Copy out every line that contains "More".

----------------

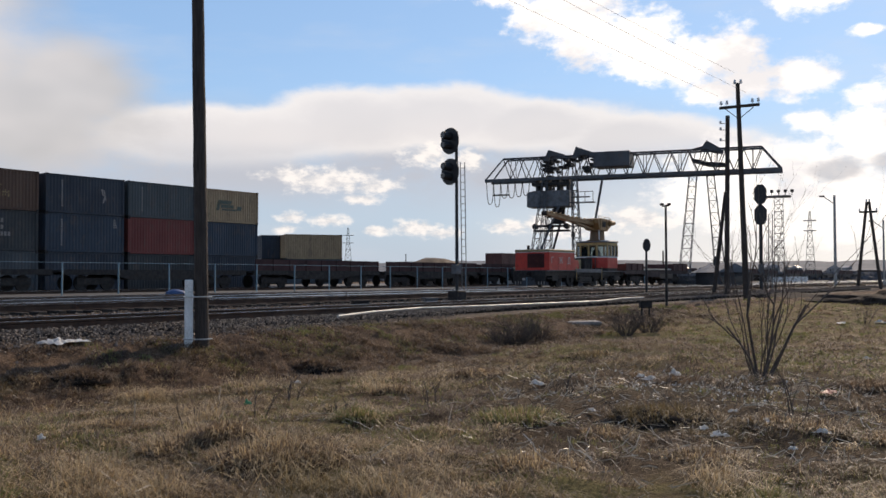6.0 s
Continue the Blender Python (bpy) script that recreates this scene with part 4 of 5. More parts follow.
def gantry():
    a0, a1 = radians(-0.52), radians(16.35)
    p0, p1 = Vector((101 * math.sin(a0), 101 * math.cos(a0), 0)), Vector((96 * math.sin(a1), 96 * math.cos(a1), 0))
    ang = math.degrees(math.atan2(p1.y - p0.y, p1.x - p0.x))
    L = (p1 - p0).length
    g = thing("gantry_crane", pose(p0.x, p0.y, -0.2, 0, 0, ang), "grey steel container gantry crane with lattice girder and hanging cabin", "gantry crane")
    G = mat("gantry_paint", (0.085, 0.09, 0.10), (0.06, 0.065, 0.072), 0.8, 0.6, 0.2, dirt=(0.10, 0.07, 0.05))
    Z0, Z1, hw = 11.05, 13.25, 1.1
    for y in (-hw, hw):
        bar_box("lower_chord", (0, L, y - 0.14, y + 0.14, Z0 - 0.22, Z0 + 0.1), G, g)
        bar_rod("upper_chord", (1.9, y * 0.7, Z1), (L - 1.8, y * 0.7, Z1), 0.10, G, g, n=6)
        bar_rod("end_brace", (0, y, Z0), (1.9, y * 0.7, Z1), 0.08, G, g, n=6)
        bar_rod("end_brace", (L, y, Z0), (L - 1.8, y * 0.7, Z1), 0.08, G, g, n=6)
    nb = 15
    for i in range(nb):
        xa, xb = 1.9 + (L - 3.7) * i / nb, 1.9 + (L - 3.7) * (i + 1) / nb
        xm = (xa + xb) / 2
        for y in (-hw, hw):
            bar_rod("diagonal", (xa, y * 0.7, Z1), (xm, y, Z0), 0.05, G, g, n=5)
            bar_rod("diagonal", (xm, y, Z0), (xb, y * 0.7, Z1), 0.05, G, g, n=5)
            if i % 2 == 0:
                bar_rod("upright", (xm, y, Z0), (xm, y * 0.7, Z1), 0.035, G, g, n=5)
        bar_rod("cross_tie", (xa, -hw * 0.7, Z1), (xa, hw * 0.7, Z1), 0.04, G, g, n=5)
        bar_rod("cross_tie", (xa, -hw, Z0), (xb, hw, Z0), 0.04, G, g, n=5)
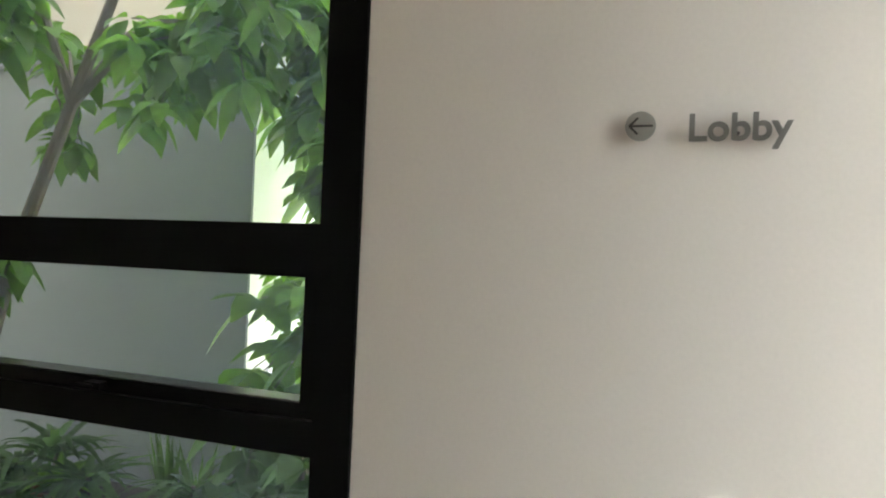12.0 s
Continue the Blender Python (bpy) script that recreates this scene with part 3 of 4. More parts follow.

----------------

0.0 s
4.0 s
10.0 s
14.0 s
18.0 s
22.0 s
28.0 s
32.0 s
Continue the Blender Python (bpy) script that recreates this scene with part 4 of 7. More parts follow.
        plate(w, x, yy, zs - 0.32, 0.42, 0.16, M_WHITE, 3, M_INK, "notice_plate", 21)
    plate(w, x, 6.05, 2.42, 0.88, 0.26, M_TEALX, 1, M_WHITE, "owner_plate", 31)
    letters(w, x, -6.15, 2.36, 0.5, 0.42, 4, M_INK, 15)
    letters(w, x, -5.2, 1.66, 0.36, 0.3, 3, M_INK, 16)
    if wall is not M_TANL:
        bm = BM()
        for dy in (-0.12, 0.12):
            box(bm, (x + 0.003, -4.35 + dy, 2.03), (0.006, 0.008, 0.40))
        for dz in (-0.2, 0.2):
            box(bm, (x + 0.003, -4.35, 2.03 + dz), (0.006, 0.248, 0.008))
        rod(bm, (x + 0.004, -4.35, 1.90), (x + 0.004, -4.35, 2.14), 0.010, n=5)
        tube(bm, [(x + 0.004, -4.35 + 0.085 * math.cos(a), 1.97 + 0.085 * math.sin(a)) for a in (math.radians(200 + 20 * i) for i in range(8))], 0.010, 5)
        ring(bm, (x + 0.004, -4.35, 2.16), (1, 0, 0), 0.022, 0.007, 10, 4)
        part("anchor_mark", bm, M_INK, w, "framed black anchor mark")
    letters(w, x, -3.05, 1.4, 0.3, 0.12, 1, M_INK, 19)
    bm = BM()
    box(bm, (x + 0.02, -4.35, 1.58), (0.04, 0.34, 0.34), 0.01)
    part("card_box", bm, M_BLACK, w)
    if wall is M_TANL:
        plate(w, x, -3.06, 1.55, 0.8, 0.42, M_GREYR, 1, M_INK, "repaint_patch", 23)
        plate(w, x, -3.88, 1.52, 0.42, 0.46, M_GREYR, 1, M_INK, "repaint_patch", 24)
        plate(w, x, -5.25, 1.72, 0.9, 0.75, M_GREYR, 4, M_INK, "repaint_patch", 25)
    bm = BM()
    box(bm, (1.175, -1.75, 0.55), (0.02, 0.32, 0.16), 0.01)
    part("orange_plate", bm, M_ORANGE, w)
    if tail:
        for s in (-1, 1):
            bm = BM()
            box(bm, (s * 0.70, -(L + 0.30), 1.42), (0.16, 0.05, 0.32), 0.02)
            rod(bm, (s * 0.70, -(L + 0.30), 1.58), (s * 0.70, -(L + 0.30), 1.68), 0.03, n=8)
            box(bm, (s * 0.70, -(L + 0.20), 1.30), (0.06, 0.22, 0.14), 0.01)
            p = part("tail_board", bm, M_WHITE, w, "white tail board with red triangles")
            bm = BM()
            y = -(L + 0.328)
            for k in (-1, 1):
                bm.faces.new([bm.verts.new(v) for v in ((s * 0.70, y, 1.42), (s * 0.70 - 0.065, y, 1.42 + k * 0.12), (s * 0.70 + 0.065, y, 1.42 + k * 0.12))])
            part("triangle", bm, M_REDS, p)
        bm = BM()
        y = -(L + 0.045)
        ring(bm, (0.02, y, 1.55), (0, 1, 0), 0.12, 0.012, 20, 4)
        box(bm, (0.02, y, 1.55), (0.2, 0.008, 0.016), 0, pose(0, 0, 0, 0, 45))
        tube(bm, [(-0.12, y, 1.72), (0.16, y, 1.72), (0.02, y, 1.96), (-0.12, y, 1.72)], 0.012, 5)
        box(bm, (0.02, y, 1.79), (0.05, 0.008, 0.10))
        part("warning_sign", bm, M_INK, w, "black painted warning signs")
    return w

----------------

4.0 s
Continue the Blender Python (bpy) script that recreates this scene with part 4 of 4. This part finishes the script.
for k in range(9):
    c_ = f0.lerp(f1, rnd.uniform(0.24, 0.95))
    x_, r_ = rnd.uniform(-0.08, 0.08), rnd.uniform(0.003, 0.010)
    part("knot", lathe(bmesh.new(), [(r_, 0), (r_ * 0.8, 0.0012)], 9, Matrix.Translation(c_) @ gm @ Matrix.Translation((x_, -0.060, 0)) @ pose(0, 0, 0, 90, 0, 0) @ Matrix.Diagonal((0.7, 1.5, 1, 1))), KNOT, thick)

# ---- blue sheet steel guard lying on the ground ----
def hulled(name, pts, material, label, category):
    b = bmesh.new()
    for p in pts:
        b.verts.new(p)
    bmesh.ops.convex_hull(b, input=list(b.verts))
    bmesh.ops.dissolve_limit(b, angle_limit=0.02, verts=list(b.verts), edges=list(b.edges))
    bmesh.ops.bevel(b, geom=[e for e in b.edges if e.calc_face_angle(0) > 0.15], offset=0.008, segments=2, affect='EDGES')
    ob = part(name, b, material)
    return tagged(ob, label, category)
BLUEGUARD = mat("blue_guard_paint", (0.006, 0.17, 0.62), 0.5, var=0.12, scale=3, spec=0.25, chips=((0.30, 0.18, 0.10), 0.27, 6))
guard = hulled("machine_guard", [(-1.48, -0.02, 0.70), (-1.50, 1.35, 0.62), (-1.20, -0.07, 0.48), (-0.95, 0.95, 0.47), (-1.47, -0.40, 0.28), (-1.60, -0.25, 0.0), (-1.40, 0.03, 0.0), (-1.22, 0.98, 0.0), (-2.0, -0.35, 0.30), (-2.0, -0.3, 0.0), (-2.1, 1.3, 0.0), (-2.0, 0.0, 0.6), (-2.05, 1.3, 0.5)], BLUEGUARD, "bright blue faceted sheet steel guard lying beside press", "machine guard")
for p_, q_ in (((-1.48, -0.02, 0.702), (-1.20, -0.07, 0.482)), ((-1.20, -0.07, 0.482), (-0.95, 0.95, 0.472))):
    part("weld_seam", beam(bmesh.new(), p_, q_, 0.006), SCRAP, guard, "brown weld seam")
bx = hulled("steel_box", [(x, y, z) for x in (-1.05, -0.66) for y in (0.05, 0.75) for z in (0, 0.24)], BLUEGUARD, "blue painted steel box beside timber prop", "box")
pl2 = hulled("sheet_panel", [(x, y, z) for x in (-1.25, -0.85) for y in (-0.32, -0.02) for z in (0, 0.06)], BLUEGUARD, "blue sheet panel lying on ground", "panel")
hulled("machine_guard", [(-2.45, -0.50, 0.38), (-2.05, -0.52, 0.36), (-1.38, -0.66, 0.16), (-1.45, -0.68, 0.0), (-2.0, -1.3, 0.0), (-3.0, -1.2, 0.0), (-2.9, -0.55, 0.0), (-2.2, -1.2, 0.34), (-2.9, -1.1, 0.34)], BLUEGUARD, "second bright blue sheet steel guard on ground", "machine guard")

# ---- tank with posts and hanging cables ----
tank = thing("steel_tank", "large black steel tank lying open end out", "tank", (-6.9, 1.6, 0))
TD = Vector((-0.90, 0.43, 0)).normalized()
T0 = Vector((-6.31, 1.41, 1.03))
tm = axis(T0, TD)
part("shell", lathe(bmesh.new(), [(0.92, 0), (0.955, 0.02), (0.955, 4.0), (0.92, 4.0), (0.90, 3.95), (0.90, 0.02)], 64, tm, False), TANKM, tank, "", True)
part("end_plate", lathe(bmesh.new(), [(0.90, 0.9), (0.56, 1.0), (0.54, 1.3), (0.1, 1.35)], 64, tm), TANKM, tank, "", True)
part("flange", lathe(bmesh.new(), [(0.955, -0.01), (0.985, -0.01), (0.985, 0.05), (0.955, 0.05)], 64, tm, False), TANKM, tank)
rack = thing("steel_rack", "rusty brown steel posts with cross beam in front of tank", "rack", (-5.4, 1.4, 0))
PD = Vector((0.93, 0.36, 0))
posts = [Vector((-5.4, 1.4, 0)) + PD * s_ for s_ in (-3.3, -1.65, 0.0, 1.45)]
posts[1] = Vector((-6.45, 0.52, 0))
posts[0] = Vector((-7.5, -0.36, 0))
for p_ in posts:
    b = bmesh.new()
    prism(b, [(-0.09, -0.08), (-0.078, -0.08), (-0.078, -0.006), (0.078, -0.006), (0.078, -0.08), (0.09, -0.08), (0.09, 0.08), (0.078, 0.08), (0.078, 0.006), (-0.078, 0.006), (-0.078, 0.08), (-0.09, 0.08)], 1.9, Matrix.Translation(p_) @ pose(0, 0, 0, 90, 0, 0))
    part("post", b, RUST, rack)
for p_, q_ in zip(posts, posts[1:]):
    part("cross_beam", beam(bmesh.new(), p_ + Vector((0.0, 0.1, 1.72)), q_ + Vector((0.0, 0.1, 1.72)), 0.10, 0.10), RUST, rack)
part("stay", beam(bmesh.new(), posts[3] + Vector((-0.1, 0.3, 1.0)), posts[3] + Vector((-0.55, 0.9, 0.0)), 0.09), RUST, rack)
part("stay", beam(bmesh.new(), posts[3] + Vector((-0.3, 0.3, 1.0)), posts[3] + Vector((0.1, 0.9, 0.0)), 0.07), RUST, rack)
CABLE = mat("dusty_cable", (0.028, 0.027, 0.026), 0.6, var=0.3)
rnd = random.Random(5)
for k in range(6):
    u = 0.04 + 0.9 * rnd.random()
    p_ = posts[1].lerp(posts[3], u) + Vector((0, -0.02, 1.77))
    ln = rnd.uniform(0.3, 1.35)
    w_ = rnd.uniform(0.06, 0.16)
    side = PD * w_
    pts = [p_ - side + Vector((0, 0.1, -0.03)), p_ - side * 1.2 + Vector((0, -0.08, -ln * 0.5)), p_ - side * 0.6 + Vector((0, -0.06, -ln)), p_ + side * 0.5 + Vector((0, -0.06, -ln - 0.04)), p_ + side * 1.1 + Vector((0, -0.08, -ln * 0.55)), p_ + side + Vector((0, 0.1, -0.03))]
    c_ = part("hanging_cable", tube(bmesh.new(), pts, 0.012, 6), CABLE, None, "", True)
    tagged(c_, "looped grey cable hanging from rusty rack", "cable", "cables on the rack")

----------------

### Task solution
Continue the Blender Python (bpy) script that recreates this scene with part 4 of 5. More parts follow.
Continue the Blender Python (bpy) script that recreates this scene with part 3 of 4. More parts follow.
Continue the Blender Python (bpy) script that recreates this scene with part 4 of 7. More parts follow.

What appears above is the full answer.